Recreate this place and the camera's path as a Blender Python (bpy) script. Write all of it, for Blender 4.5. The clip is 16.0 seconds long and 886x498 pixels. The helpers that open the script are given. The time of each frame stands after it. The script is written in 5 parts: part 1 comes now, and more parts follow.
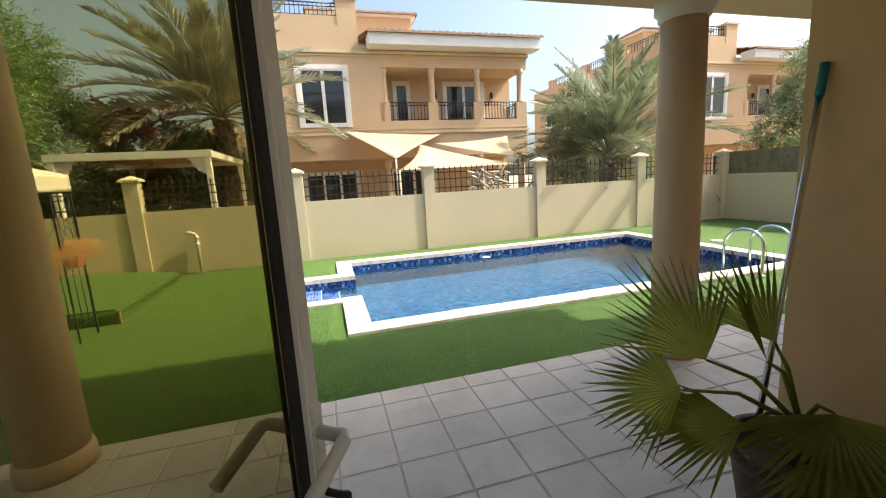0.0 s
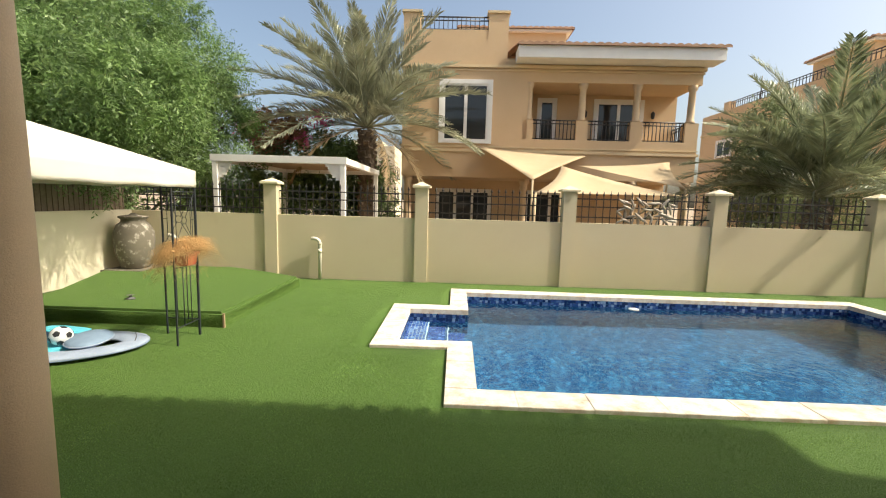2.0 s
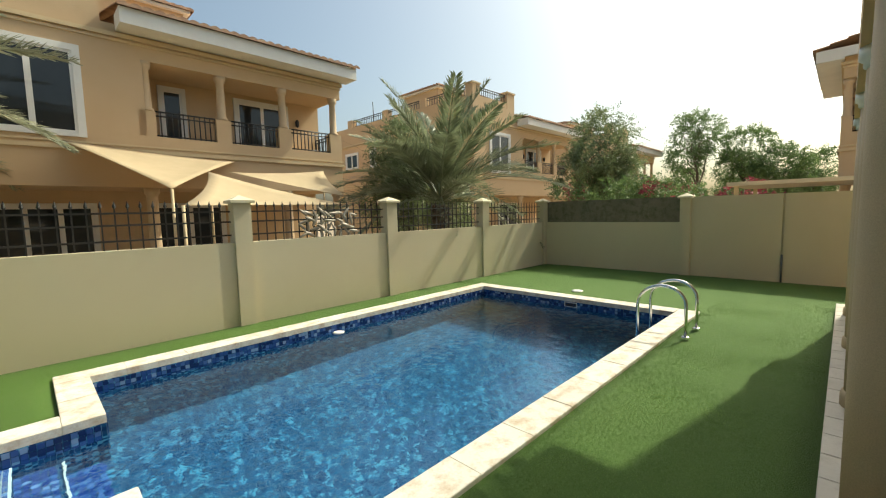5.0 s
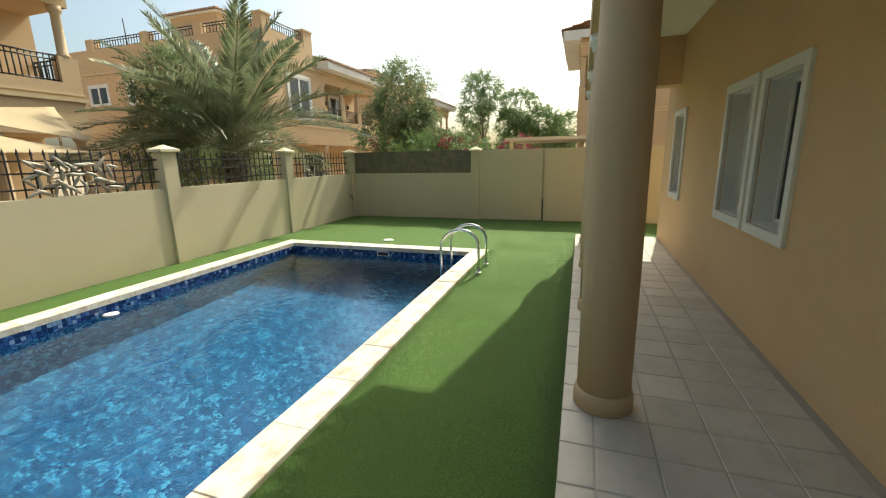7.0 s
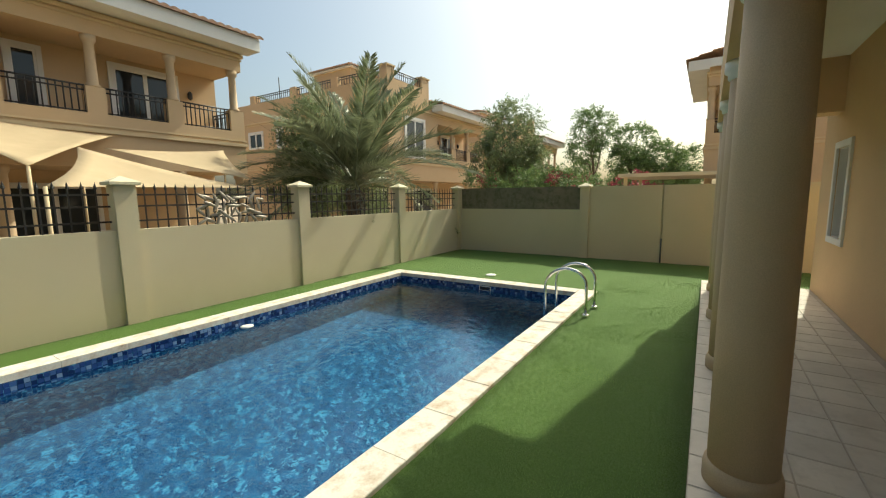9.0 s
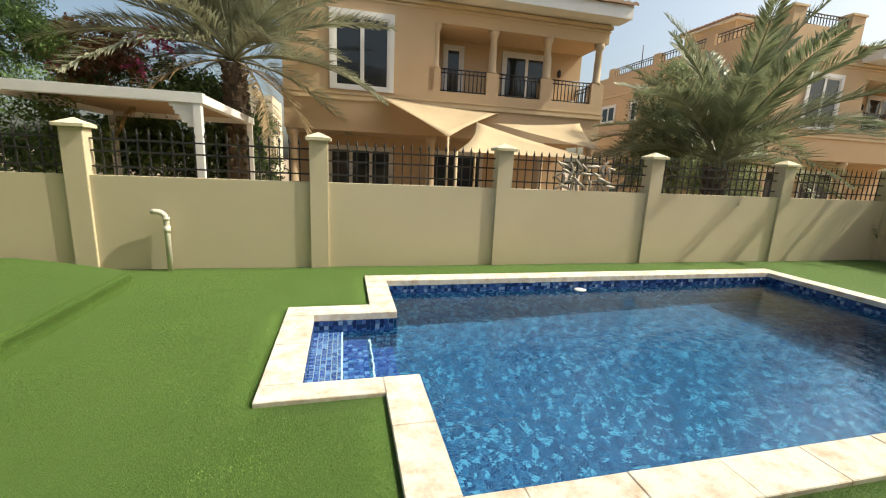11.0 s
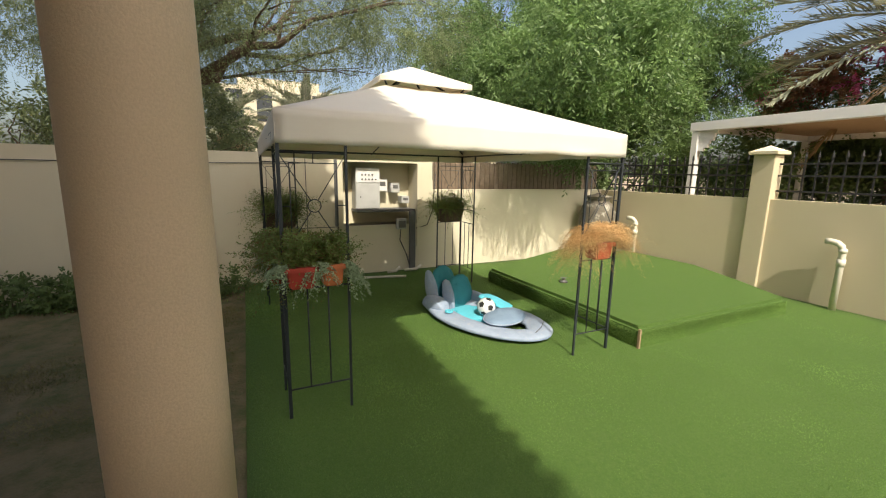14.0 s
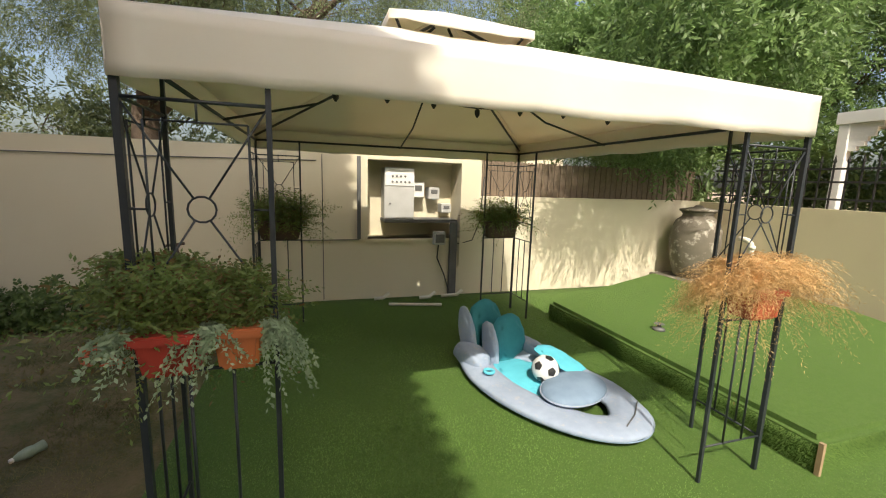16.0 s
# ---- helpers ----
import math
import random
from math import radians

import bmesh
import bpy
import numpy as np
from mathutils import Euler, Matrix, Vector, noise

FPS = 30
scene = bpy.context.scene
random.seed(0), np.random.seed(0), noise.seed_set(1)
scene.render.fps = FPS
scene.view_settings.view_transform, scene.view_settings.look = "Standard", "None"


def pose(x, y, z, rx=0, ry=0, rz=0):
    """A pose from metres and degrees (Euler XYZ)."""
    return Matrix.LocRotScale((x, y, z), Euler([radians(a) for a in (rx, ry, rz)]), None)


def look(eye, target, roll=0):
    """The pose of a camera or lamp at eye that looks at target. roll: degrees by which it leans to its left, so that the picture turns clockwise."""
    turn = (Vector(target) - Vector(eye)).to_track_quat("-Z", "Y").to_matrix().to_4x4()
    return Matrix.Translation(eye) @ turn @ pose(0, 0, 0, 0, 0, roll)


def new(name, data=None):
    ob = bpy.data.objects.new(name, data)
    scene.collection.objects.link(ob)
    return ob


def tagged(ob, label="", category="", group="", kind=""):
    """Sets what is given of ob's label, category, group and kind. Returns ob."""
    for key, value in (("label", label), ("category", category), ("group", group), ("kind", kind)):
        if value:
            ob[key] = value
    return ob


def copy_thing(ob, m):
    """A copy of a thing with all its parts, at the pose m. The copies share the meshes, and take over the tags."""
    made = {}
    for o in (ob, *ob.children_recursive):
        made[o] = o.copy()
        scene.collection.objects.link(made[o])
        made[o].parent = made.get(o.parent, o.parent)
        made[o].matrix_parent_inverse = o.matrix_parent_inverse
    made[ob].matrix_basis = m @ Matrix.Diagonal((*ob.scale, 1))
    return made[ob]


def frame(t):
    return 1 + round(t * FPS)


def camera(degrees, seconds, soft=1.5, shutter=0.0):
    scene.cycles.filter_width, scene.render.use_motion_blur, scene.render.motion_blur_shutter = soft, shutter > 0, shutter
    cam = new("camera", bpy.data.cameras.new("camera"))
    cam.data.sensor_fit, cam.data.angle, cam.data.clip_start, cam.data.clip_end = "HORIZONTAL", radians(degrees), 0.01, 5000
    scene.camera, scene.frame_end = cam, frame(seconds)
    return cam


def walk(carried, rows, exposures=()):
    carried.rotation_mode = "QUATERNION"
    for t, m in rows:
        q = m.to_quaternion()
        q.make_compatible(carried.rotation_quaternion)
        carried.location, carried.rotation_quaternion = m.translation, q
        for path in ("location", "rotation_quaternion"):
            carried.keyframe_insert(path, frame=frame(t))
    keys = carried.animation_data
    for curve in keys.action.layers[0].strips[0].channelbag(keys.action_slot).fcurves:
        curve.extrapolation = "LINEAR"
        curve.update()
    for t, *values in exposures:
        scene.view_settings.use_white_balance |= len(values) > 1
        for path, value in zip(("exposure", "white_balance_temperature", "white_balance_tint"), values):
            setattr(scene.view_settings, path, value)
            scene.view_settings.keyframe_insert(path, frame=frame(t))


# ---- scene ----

* _Aim of the exercise_: Reproduce exactly the run of lines that opens the listing and closes with the line holding "return Matrix.LocRotScale((x, y, z), Euler([radians(a)". Pictures are excluded.

* _Solution for this problem_:
Recreate this place and the camera's path as a Blender Python (bpy) script. Write all of it, for Blender 4.5. The clip is 16.0 seconds long and 886x498 pixels. The helpers that open the script are given. The time of each frame stands after it. The script is written in 5 parts: part 1 comes now, and more parts follow.
0.0 s
2.0 s
5.0 s
7.0 s
9.0 s
11.0 s
14.0 s
16.0 s
# ---- helpers ----
import math
import random
from math import radians

import bmesh
import bpy
import numpy as np
from mathutils import Euler, Matrix, Vector, noise

FPS = 30
scene = bpy.context.scene
random.seed(0), np.random.seed(0), noise.seed_set(1)
scene.render.fps = FPS
scene.view_settings.view_transform, scene.view_settings.look = "Standard", "None"


def pose(x, y, z, rx=0, ry=0, rz=0):
    """A pose from metres and degrees (Euler XYZ)."""
    return Matrix.LocRotScale((x, y, z), Euler([radians(a) for a in (rx, ry, rz)]), None)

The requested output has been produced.